Phase 2 (months 4–6): parallel operation plus rule migration. Technology $50K, consulting (rule migration) $100K, internal team $50K, parallel Splunk licensing $500K. Request $700K. Outcome: dashboards live, 50% rules migrated.

Phase 3 (months 7–9): optimization plus cutover prep. Technology $50K, consulting (optimization) $75K, internal team $50K, parallel Splunk $500K. Request $675K. Outcome: all rules migrated, analysts using new platform.

Phase 4 (months 10–12): legacy decommission. Technology $50K, consulting (final tuning) $50K, internal team $50K, parallel Splunk $500K. Request $650K. Outcome: Splunk decommissioned, new platform primary.

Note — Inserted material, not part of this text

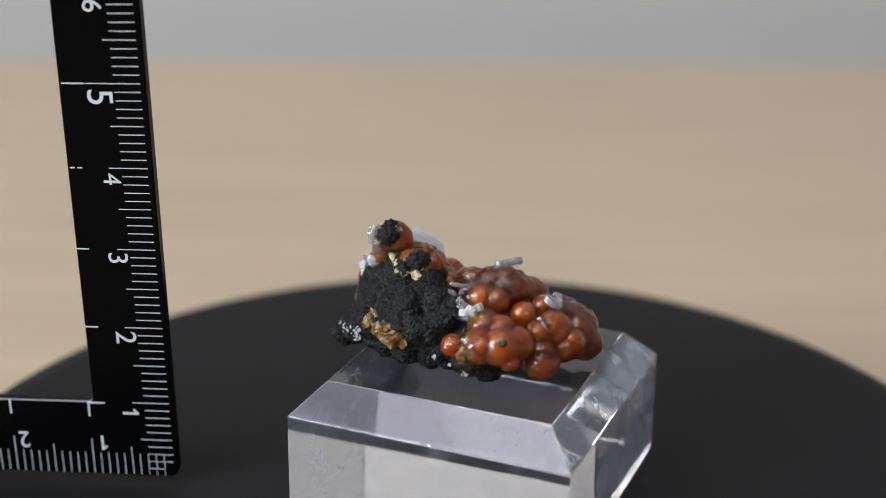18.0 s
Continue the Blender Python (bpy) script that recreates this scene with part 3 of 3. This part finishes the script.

Total: $2.225M. The CFO approves $200K initially. You prove value in Phase 1 before requesting Phase 2. Much easier than asking for $2.3M upfront.

Checklist

Before your next budget approval.

  • Budget includes external consulting (not just technology).
  • Parallel operation costs accounted for (6–12 months duplicate).
  • Detection rule migration labor estimated (100–200 hours per 100 rules).
  • Training costs included (formal plus productivity ramp).
  • Internal team opportunity cost calculated (not assumed "free").
  • 15–20% contingency reserve allocated.
  • Phased funding approach established (not single budget approval).

Takeaways

Seven things to remember.

  1. Year 1 is always more expensive. You're paying for migration plus parallel operation plus new platform. Savings start Year 2.
  2. Budget for consulting. 67% of migrations require external expertise. Plan for $200K–500K consulting over 6–12 months.
  3. Detection rule migration is labor-intensive. 800 rules = 1,600 hours = $240K–320K at consultant rates, or 9 months of internal effort.
  4. Parallel operation doubles costs. You'll run legacy SIEM and new platform for 6–12 months. Budget duplicate licensing.
  5. Training isn't optional. Formal training ($20K–50K) plus productivity ramp (3–6 months at 50% efficiency) = $70K–150K.
  6. 15–20% contingency. Migrations always hit unexpected complexity. Reserve for scope changes.
  7. Phased funding is easier. Instead of $2M upfront, request $200K–700K per quarter. Prove value before next phase.